What’s more, though, is that I realized something.  I may BE a pastor.  But, I AM a child of God.  And this child of God needed some time to herself this weekend to be reminded of it.  Even though my job is such a privilege, and a true vocation in every sense of the word, it is, simply, what I do.  Who I am, though, is something much better.  I am known, loved, created, called on, restored, cleansed, comforted, and made whole by God.  I am a child of God, and, I’ll tell you what- you’re one too.  Don’t forget it, and don’t forget to make time to remember it (does that make sense?). 

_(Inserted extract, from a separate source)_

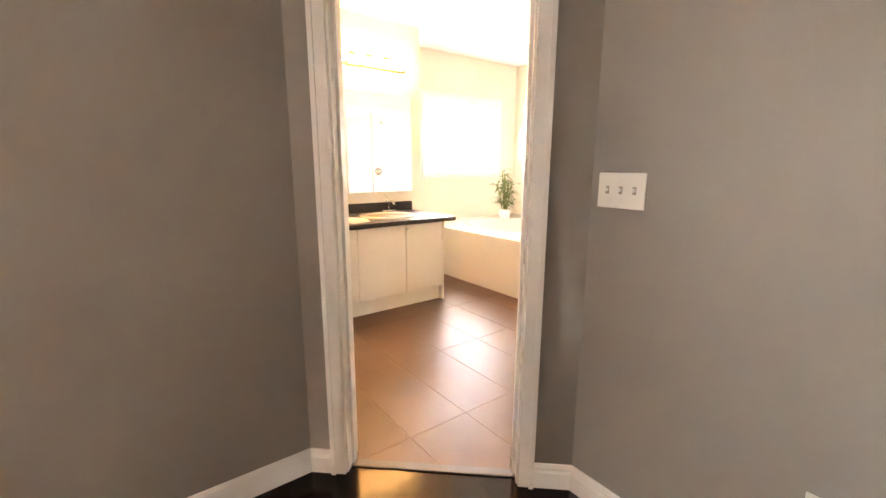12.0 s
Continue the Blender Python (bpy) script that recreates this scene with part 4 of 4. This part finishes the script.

Take to heart, these words from Isaiah 43:
“But now thus says the Lord, he who created you, O Jacob, he who formed you, O Israel: Do not fear, for I have redeemed you; I have called you by name, you are mine.  When you pass through the waters, I will be with you; and through the rivers, they shall not overwhelm you; when you walk through fire you shall not be burned, and the flame shall not consume you.  For I am the Lord your God, the Holy One of Israel, your Savior.”

Remember to make time for yourself, you little children of God.